Parenting teenagers has its ups and downs. Get advice from Mumsnetters here.

manipulative teenage friend

4 replies

billsnewhat · 15/09/2020 17:02

My DD is 14 and always seems to be getting into some sort of friendship drama but it is always the same girl who causes the problems. This girl is lovely when you first know her so super confident and seems very mature beyond her years but she doesn't have the best set up at home and has spent quite alot of time at our house. I often feed her have to sleep over and have even provided lunch for her for school and taken her for days out with our family. She has got a little bit too comfortable becoming "part of our family". She is very intense and very manipulative and also very good at making you feel sorry for her. She dictates to my daughter about who she should talk too etc and always makes derogatory remarks about my DD's appearance. We had issues with her back in yr 7 and we decided going with and doing what she wants makes life easier for my DD as when you stand up to her she becomes extremely calm and collected and completely turns everything round to make her the victim and it has resulted twice in my DD getting in lots of trouble and being made to be the perpetrator. To cut a long story short I had to get involved as we don't want her at our house 24/7!! This girl loves to provoke a reaction by stirring and pushing my DD until she snaps -it got completely out of hand today and my DD started shouting and screaming abuse at her at school (no excuse!!) but now as happens every time she is the one it has backfired on. Every time I tell her not to go back but this girl always reels her back in and I always let her back in to our family life because I know she is craving normal family life. I am sure they will make up and if they do if I don't want to have her in our house again but if I don't everything will start up again. It feels like even I as a 40 something woman is being manipulated by a teenage girl. Any advice on how to approach this would be greatly appreciated.

OP posts:
wizzywig · 15/09/2020 17:05

God op, i'd be worried that she could react badly if you made obvious moves to distance her from your family. She sounds very devious

youdidask · 15/09/2020 17:33

The relationship is abusive.

Read up on relational aggression especially in girls.

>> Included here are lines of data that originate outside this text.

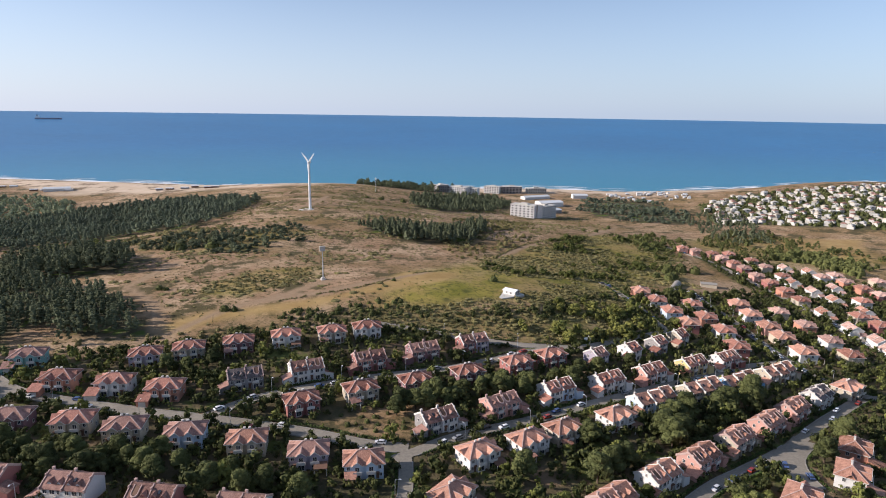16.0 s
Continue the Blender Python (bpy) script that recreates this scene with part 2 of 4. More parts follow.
STREETS = [(MAIN, 5.8), (LOWER, 4.6), (UPPER, 4.6), (DIAGONAL, 4.0), (CLIMB, 4.6), (AVENUE, 5.0), (PARKING, 6.5), (OUTER, 5.5), (LANE, 4.4), (COURT, 5.0), (WEST, 5.0), (YARD, 9.0)]
TRACKS = [[(-192.8, 331.8), (-174.5, 344), (-146.4, 368.4), (-112.2, 379.4), (-83, 397.7)], [(-146.4, 370.9), (-91.5, 374.5), (-41.5, 388), (-14.6, 400.2)], [(-258.6, 683.2), (-174.5, 611.2), (-96.4, 597.8)],
          [(-50, 701.5), (-17.1, 757.6), (18.3, 857.7)], [(59, 446), (91.5, 476), (118, 497), (165.9, 523.4), (237.9, 566.1), (376, 692), (472, 714)], [(-181.8, 348.9), (-184.2, 390.4), (-200.1, 431.9), (-170.8, 488)]]
DITCH = [(-118, 369), (-94, 372), (-74, 374), (-53, 382), (-29, 397), (0, 407)]
GOLD = [(-175, 352), (-116, 352), (-90, 350), (-54, 360), (-8, 382), (10, 400), (-29, 396), (-53, 381), (-87, 373), (-118, 368), (-160, 366)]
# patches of ground cover
PINES = [(-347.7, 338), (-311, 341), (-270, 339), (-252, 342), (-246, 368), (-236, 372), (-229, 356), (-222, 344), (-188, 348), (-198, 388), (-228, 440), (-258, 488), (-288, 505), (-316, 502), (-345, 470), (-372, 520), (-410, 515), (-488, 450)]
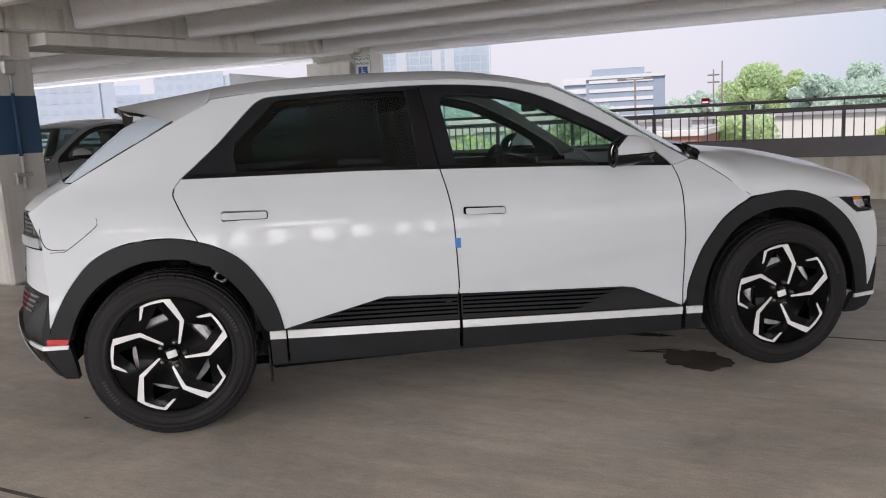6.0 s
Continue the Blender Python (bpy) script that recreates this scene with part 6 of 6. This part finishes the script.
def build_shops():
    b = thing("white_shop", pose(24.6, 150, GROUND_Z + 1.6), "low white shop building with a maroon sign", "building", "near buildings")
    part("wall", box_bm(-6.0, 26, 0, 20, -1.6, 10.6), OFF_WHITE, b)
    part("gable", prism_bm([(-6.0, 10.6), (4.4, 10.6), (4.4, 12.4), (-5.6, 11.0)], "y", -0.3, 6), OFF_WHITE, b)
    part("eave", prism_bm([(-6.6, 10.9), (4.6, 12.4), (4.6, 12.9), (-6.6, 11.4)], "y", -0.8, 6), ROOF_TAN, b)
    part("wing", box_bm(4.4, 26, -4, 8, -1.6, 11.0), OFF_WHITE, b)
    part("wing_eave", prism_bm([(3.6, 11.0), (26, 13.0), (26, 13.6), (3.6, 11.5)], "y", -4.8, 8), ROOF_TAN, b)
    part("sign", join_bm(box_bm(-3.9, -1.0, -0.5, -0.2, 9.0, 9.9), box_bm(-3.9, -3.2, -0.5, -0.2, 9.9, 11.0), box_bm(-2.6, -1.9, -0.5, -0.2, 9.9, 11.3), box_bm(-3.7, -1.2, -0.5, -0.2, 8.3, 8.6)), MAROON, b, "maroon sign drawn as plain blocks")
    for k in range(8):
        part("shop_window", box_bm(-5 + 3.6 * k, -2.6 + 3.6 * k, -0.3 if k < 2 else -4.3, 0.0, 1.0, 4.6), SHOP_GLASS, b)
    b = thing("brick_shop", pose(-7.8, 78, GROUND_Z), "low red-brick shop with a pale flat roof", "building", "near buildings")
    part("wall", box_bm(-8.5, 0.4, 0, 14, 0, 5.6), BRICK, b)
    part("roof_edge", box_bm(-8.8, 0.7, -0.3, 14.3, 5.6, 6.2, 0.05), OFF_WHITE, b)
    part("roof", box_bm(-8.5, 0.4, 0.2, 14, 6.2, 6.3), ROOF_GREY, b)
    for k in range(3):
        part("shop_window", box_bm(-7.6 + 2.9 * k, -5.8 + 2.9 * k, -0.1, 0.0, 1.5, 4.7), SHOP_GLASS, b)
    part("roof_unit", box_bm(-4, -1.5, 5, 7, 6.25, 7.2, 0.05), ROOF_GREY, b)
    b = thing("low_store", pose(-14, 120, GROUND_Z), "long low store with a grey roof beyond the trees", "building", "near buildings")
    part("wall", box_bm(-16, 40, 0, 30, 0, 6.4), OFF_WHITE, b)
    part("roof", box_bm(-16.5, 40.5, -0.5, 30, 6.4, 7.1), ROOF_GREY, b)
    # houses with pitched roofs
    for i, (bx, d, w, ridge) in enumerate(((24.3, 104, 7, 8.6), (22.9, 100, 5, 8.9), (21.4, 102, 6, 8.8), (19.9, 100, 5, 8.3))):
        px, py = 4.6 - d * math.sin(radians(bx)), 1.1 + d * math.cos(radians(bx))
        h = thing("house", pose(px, py, GROUND_Z, 0, 0, facing(px, py)), "tan-roofed terraced house below the deck", "house", "houses")
        part("wall", box_bm(-w / 2, w / 2, 0, 8, 0, ridge - 2.2), TAN, h)
        part("roof", prism_bm([(-0.4, ridge - 2.3), (4, ridge), (8.4, ridge - 2.3)], "x", -w / 2 - 0.3, w / 2 + 0.3), ROOF_TAN, h)
        for k in (-1, 1):
            part("window", box_bm(k * w / 4 - 0.6, k * w / 4 + 0.6, -0.1, 0, ridge - 4.2, ridge - 2.8), SHOP_GLASS, h)
        part("chimney", box_bm(w / 5, w / 5 + 0.8, 4.2, 5.0, ridge - 1.5, ridge + 0.5), ROOF_TAN, h)


def build_poles():
    p = thing("street_lamp", pose(-12.3, 72.6, GROUND_Z, 0, 0, 0), "tall dark car-park lamp with two flat heads", "street lamp")
    part("pole", tube_bm([(0, 0, 0), (0, 0, 11.0)], [0.13, 0.08]), POLE, p)
    part("crossbar", tube_bm([(-0.9, 0, 11.0), (0.9, 0, 11.0)], 0.05), POLE, p)
    for s in (-1, 1):
        part("lamp_head", box_bm(s * 1.15 - 0.4, s * 1.15 + 0.4, -0.2, 0.2, 10.95, 11.12, 0.03), POLE, p)
    for bx, d, top, arm in ((19.1, 120, 6.0, 1), (19.85, 118, 6.4, 0), (7.35, 120, 6.4, 1), (6.8, 118, 7.4, 0), (26.0, 90, 4.4, 0), (41.0, 110, 4.6, 1), (42.4, 120, 4.2, 1), (38.0, 115, 5.6, 1), (-5.3, 130, 7.0, 0)):
        px, py = 3.6 - d * math.sin(radians(bx)), 0.9 + d * math.cos(radians(bx))
        u = thing("utility_pole", pose(px, py, GROUND_Z, 0, 0, facing(px, py)), "weathered wooden utility pole" + (" with cross arms" if arm else ""), "utility pole", "utility poles")
        part("pole", tube_bm([(0, 0, 0), (0, 0, top + 7)], [0.15, 0.09]), POLE, u)
        if arm:
            for z in (0.9, 1.9):
                part("cross_arm", box_bm(-0.8, 0.8, -0.08, 0.08, top + 7 - z, top + 7.2 - z), POLE, u)
    r = thing("red_sign", pose(-11.2, 108, GROUND_Z), "red and white roadside sign board", "sign")
    part("board", box_bm(-0.5, 0.5, -0.06, 0.06, 8.5, 9.3, 0.02), BAR_RED, r)
    part("white_band", box_bm(-0.36, 0.36, -0.09, -0.06, 8.7, 8.9), OFF_WHITE, r)
    part("post", tube_bm([(0, 0, 0), (0, 0, 8.5)], 0.12), POLE, r)


def build_ground():
    n = 24
    ring = [(0, 0, GROUND_Z)]
    radii = (30, 80, 200, 600, 1800, 4200)
    for r in radii:
        ring += [(r * math.cos(2 * math.pi * k / n), r * math.sin(2 * math.pi * k / n), GROUND_Z) for k in range(n)]
    faces = [(0, 1 + k, 1 + (k + 1) % n) for k in range(n)]
    for i in range(len(radii) - 1):
        a, b = 1 + i * n, 1 + (i + 1) * n
        faces += [(a + k, b + k, b + (k + 1) % n, a + (k + 1) % n) for k in range(n)]
    tagged(new("ground", mesh_of("ground", ring, faces, ASPHALT)), "grey asphalt and lots stretching to the horizon", "ground", kind="structure")


build_ground()
build_office()
build_tower()
build_cream_hall()
build_shops()
build_poles()
build_tree(-9.0, 148, 7.6, 6.0, LEAF, 3, "tall bright green tree in full leaf", 12000, 0.26)
build_tree(-3.0, 152, 6.6, 5.0, LEAF, 4, "bright green tree beside the taller one", 8500, 0.26)
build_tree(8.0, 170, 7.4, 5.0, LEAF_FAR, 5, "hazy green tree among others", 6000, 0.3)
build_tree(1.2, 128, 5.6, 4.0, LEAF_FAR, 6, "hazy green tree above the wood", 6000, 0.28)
build_tree(-18.3, 74, 1.4, 3.8, LEAF_PALE, 8, "yellow-green tree below the deck", 9000, 0.17)
build_tree(-13.5, 62, -0.3, 3.0, LEAF_PALE, 9, "yellow-green tree below the deck", 8000, 0.17)
build_tree(12.0, 100, 0.4, 4.0, LEAF_YELLOW, 10, "yellow-green tree by the shop", 6000, 0.18)
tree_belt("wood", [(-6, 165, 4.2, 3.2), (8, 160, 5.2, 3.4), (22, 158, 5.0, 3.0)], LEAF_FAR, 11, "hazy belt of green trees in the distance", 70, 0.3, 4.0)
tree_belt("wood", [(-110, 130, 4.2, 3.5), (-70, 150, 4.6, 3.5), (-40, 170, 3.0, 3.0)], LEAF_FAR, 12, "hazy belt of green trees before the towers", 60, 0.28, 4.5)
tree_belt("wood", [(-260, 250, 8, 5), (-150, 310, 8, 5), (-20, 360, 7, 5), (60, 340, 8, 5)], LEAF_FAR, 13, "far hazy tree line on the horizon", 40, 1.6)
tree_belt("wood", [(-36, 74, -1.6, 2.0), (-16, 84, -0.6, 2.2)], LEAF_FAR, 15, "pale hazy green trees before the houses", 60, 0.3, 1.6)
tree_belt("wood", [(-6.8, 92, 0.6, 1.6), (-2.5, 95, 0.2, 1.6)], LEAF, 16, "bright green trees beside the brick shop", 22, 0.28, 1.6)
tree_belt("hedge", [(-60, 34, 1.3, 2.0), (-34, 35, 1.2, 2.0), (-10, 42, 0.5, 1.7)], LEAF_YELLOW, 14, "yellow-green shrubs and small trees beside the deck", 70, 0.16, 2.2)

Speak to the head of year, pastoral care team etc. Flag up your concerns about this girls home life and her abuse of your DD.

Do not have her back in your house- make it clear that your loyalty is with your DD not this other child. Her home life is not your issue and your DD comes first

Your daughter needs to cut this girl out. You can be the bad guy if it helps her do that, she can blame you for not being allowed to have the girls over etc.

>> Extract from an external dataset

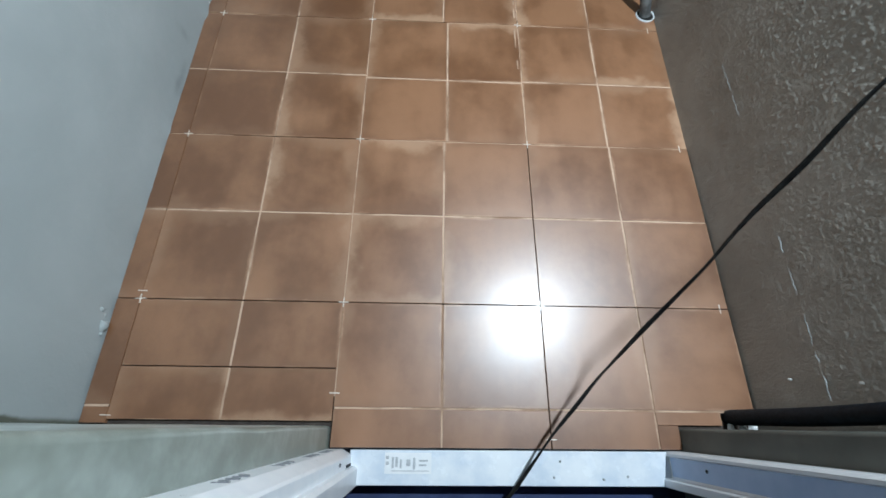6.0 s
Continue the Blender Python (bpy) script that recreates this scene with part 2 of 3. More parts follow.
def cement_material():
    """Grey-brown cement render, damp and slightly shiny; the thrown crumbs are in the mesh."""
    m = Mat("rough_cement_render", 0.5, 0.5)
    cloud, mid, fine = m.noise(3.5, 5, 0.6), m.noise(22, 5), m.noise(140, 4)
    base = m.mix(m.ramp(cloud, 0.3, 0.7), (0.28, 0.262, 0.228), (0.36, 0.338, 0.298))
    base = m.mix(m.math("MULTIPLY", m.ramp(mid, 0.4, 0.75), 0.25), base, (0.40, 0.375, 0.335))
    base = m.mix(m.math("MULTIPLY", m.ramp(fine, 0.60, 0.78), 0.35), base, (0.52, 0.50, 0.46))
    base = m.mix(m.math("MULTIPLY", m.ramp(m.noise(90, 4), 0.55, 0.75), 0.30), base, (0.17, 0.16, 0.135))
    m.color(base)
    m.rough(m.ramp(mid, 0.3, 0.7, 0.34, 0.55))
    n = m.bump(m.noise(240, 4, 0.65), 0.0020, 0.9)
    m.bump(m.noise(90, 3, stretch=(1, 1.6, 0.6)), 0.0012, 0.6, n)
    return m.m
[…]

We were luckily in a way as my DD experienced this type of behaviour in primary and we were able to teach her how to spot this kind of person and avoid getting entangled. She had a particularly hard lesson as she'd stopped making the effort with the ringleader and was'lovebombed' for want of a better description, as soon as she let her back in she was brutally(emotionally for a 10 year old) left out.
We talk about good and bad friendships a lot and I explained that this girls only had the power to hurt her if she allowed her too.

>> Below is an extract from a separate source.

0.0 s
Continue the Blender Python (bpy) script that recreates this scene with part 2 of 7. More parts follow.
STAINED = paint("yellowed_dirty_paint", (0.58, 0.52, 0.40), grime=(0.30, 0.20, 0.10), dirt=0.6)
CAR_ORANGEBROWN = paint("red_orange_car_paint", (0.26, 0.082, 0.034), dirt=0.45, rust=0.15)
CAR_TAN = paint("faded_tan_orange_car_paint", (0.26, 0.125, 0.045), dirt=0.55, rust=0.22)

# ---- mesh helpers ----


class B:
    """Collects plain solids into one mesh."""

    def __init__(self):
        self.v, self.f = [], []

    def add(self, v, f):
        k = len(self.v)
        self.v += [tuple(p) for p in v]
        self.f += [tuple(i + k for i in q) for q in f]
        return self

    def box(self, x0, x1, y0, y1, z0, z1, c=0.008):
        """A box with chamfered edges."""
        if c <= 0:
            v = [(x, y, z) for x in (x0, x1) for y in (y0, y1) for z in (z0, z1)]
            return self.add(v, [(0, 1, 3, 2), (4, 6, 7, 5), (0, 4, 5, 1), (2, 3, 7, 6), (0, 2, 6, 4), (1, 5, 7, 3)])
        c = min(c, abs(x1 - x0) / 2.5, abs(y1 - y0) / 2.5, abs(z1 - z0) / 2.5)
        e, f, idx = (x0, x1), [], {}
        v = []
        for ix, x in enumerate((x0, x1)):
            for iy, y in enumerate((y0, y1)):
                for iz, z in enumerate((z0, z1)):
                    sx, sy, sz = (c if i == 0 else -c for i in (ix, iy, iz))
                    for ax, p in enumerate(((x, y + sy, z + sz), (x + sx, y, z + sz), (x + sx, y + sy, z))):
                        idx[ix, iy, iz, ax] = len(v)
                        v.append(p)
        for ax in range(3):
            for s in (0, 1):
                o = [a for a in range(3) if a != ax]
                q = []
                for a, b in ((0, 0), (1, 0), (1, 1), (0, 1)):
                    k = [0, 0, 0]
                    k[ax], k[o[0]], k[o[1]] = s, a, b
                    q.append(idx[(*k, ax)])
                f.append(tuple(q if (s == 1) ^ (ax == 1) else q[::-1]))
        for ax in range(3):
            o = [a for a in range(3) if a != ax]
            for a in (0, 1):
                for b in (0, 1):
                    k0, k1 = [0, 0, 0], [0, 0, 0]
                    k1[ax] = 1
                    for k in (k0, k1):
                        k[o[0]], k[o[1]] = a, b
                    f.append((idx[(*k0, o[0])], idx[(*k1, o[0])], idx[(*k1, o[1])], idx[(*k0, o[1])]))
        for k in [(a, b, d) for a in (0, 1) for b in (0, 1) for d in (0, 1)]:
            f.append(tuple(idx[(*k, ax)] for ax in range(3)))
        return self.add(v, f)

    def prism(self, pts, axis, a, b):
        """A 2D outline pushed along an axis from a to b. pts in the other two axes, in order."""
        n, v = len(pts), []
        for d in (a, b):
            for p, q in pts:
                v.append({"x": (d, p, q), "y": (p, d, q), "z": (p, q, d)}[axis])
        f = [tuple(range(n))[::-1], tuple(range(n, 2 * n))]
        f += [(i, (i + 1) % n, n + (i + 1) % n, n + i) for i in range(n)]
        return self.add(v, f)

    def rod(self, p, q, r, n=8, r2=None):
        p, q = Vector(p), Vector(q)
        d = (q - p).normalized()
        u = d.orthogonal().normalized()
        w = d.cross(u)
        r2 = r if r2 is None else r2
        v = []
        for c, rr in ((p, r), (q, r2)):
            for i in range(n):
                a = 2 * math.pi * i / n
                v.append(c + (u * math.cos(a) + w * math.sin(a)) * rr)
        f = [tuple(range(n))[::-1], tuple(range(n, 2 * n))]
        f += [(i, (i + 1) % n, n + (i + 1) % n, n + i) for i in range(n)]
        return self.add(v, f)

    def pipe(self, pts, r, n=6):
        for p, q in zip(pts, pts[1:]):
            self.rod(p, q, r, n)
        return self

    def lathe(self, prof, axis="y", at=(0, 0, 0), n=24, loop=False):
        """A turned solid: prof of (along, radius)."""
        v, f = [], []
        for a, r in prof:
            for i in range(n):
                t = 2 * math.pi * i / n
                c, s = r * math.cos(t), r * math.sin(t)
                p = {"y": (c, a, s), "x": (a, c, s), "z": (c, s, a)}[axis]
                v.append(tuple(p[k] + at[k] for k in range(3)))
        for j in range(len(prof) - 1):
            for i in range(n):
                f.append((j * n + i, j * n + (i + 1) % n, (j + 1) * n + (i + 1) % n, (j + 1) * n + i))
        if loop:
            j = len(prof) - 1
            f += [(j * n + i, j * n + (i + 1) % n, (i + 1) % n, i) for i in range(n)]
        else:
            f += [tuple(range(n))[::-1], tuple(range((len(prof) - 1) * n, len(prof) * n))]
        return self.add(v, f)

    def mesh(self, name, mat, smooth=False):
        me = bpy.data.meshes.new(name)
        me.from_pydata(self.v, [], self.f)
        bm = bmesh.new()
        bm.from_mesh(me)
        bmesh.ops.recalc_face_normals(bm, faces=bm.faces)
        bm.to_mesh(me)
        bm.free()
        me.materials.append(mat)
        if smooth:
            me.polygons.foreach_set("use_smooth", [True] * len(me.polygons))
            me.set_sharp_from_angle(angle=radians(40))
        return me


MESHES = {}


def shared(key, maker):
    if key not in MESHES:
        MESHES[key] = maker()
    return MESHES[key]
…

It's crap but you need to teach your daughter that she can't control how this girl behaves but she can control how she reacts and lets if affect her.

Good luck

NotAKaren · 16/09/2020 15:53

This girl is a bully and a manipulator and you need to help your daughter to distance from her. No more time in your home, no more sleepovers even if they become friends again or it will go on and on. She needs to be sent a message that this is not tolerated and your daughter needs to know that she deserves better friends than this. Deciding it was easier to go along with what this girl wants was probably a big mistake. She is not your responsibility your daughter is.

youdidask · 16/09/2020 16:15

I remember one conversation with my DD about how this girl was never coming to our house. It went along the lines of it's my job to protect you and keep your home as a safe space, this girl is a bully, even when she is being'nice' and I will not allow you to be bullied in your own home.

Obviously my dd was younger but it worked.
The girl in question would go on a charm offensive around me and I'd just give her a look. She knew exactly what she was doing. I got the school involved the time she got physically and the parents were called in. Mum completely blanked me from that point on- dad phoned DH and apologised but the child was still manipulative and nasty.